• [AIM] Write out the data below exactly as given, without any of its pictures.

____________________

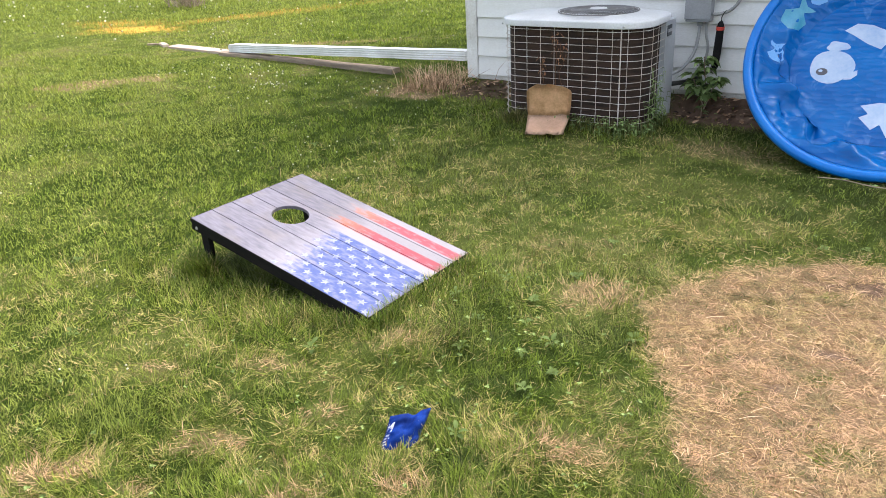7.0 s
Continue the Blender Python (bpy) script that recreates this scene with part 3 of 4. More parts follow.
# ---- wading pool, leaning on the wall ----
def wading_pool():
    R = 0.743
    lean, yaw = 0.839, -0.043
    u = Vector((math.cos(yaw), math.sin(yaw), 0))
    back = Vector((-math.sin(yaw), math.cos(yaw), 0))
    v = math.cos(lean) * back + math.sin(lean) * Vector((0, 0, 1))
    n = u.cross(v)
    m = Matrix((u, v, n)).transposed().to_4x4()
    m.translation = (-0.154, 4.564, 0.572)
    pool = thing("wading_pool", "blue plastic wading pool with pale fish prints leaning against the house", "wading pool", at=m)

    def floor_z(x, y):
        return -(0.145 + 0.10 * y)

    seg = 200
    # (distance in from the rim, share of the way down, amount of crumple)
    prof = [(-0.001, -0.022, 0), (0.0, -0.010, 0), (0.004, 0.002, 0), (0.014, 0.010, 0), (0.030, 0.012, 0), (0.044, 0.006, 0), (0.052, -0.008, 0)]
    bm = bmesh.new()
    rings = []
    for d, z, _ in prof:
        rings.append([bm.verts.new(((R - d) * math.cos(2 * math.pi * k / seg), (R - d) * math.sin(2 * math.pi * k / seg), z)) for k in range(seg)])
    def wall_at(a, f):
        dirx, diry = math.cos(a), math.sin(a)
        rad = (R - 0.052) - f * 0.180
        z = -0.008 + (floor_z(rad * dirx, rad * diry) + 0.008) * (f ** 1.15)
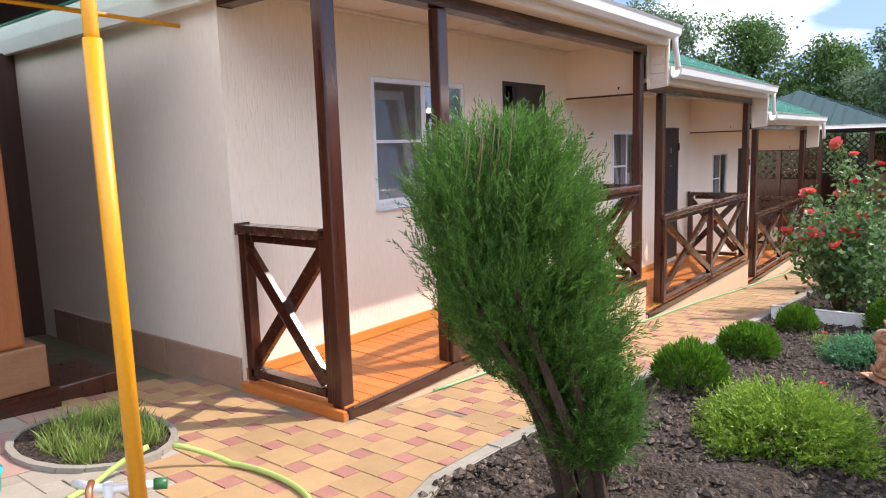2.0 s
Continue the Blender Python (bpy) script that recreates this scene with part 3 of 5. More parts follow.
    sec = [(XP + 0.03, zd + 2.42), (XP + 0.065, zd + 2.405), (-4.49, zd + 2.385), (-4.46, zd + 2.39), (-4.45, zd + 2.44), (-4.45, zd + 2.56), (XP + 0.03, zd + 2.70)]
    prism(bm, sec, "y", ye0, ye1)
    part("eave_box", bm, M_SOFFIT, h, "off-white boxed eave")
    bm = B()
    prism(bm, [(XP + 0.055, zd + 1.96), (-4.455, zd + 1.98), (-4.445, zd + 2.44), (-4.445, zd + 2.57), (XP + 0.055, zd + 2.60)], "y", ye1 - 0.02, ye1 + 0.004)
    end = part("eave_end", bm, M_SOFFIT, h, "off-white panelled eave end")
    for k in range(4):
        za = zd + 2.03 + k * 0.088
        bm = B()
        box(bm, XP + 0.095, -4.485, ye1 - 0.030, ye1 - 0.021, za, za + 0.076, bev=0.004)
        part("panel", bm, M_SOFFIT, end)
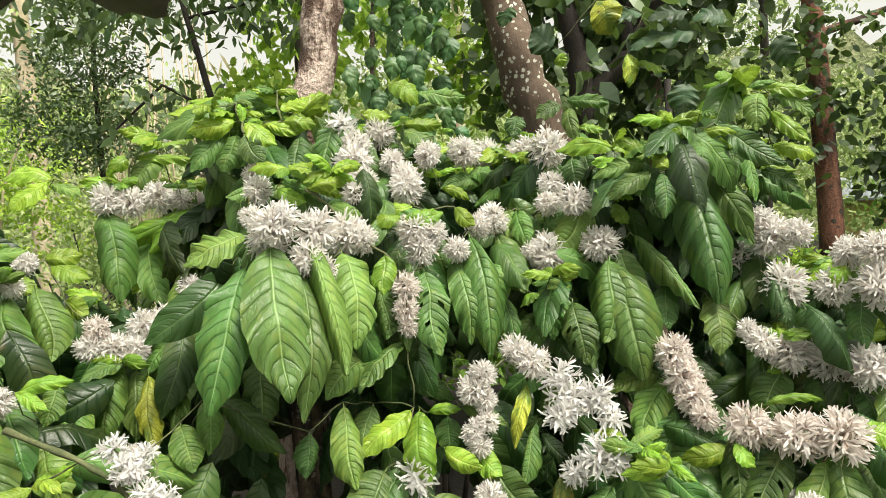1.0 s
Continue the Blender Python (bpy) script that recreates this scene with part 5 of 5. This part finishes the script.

____________________

• [RESULT OF THE EXERCISE]
7.0 s
Continue the Blender Python (bpy) script that recreates this scene with part 3 of 4. More parts follow.
# ---- wading pool, leaning on the wall ----
def wading_pool():
    R = 0.743
    lean, yaw = 0.839, -0.043
    u = Vector((math.cos(yaw), math.sin(yaw), 0))
    back = Vector((-math.sin(yaw), math.cos(yaw), 0))
    v = math.cos(lean) * back + math.sin(lean) * Vector((0, 0, 1))
    n = u.cross(v)
    m = Matrix((u, v, n)).transposed().to_4x4()
    m.translation = (-0.154, 4.564, 0.572)
    pool = thing("wading_pool", "blue plastic wading pool with pale fish prints leaning against the house", "wading pool", at=m)

    def floor_z(x, y):
        return -(0.145 + 0.10 * y)

    seg = 200
    # (distance in from the rim, share of the way down, amount of crumple)
    prof = [(-0.001, -0.022, 0), (0.0, -0.010, 0), (0.004, 0.002, 0), (0.014, 0.010, 0), (0.030, 0.012, 0), (0.044, 0.006, 0), (0.052, -0.008, 0)]
    bm = bmesh.new()
    rings = []
    for d, z, _ in prof:
        rings.append([bm.verts.new(((R - d) * math.cos(2 * math.pi * k / seg), (R - d) * math.sin(2 * math.pi * k / seg), z)) for k in range(seg)])
    def wall_at(a, f):
        dirx, diry = math.cos(a), math.sin(a)
        rad = (R - 0.052) - f * 0.180
        z = -0.008 + (floor_z(rad * dirx, rad * diry) + 0.008) * (f ** 1.15)
2.0 s
Continue the Blender Python (bpy) script that recreates this scene with part 3 of 5. More parts follow.
    sec = [(XP + 0.03, zd + 2.42), (XP + 0.065, zd + 2.405), (-4.49, zd + 2.385), (-4.46, zd + 2.39), (-4.45, zd + 2.44), (-4.45, zd + 2.56), (XP + 0.03, zd + 2.70)]
    prism(bm, sec, "y", ye0, ye1)
    part("eave_box", bm, M_SOFFIT, h, "off-white boxed eave")
    bm = B()
    prism(bm, [(XP + 0.055, zd + 1.96), (-4.455, zd + 1.98), (-4.445, zd + 2.44), (-4.445, zd + 2.57), (XP + 0.055, zd + 2.60)], "y", ye1 - 0.02, ye1 + 0.004)
    end = part("eave_end", bm, M_SOFFIT, h, "off-white panelled eave end")
    for k in range(4):
        za = zd + 2.03 + k * 0.088
        bm = B()
        box(bm, XP + 0.095, -4.485, ye1 - 0.030, ye1 - 0.021, za, za + 0.076, bev=0.004)
        part("panel", bm, M_SOFFIT, end)
1.0 s
Continue the Blender Python (bpy) script that recreates this scene with part 5 of 5. This part finishes the script.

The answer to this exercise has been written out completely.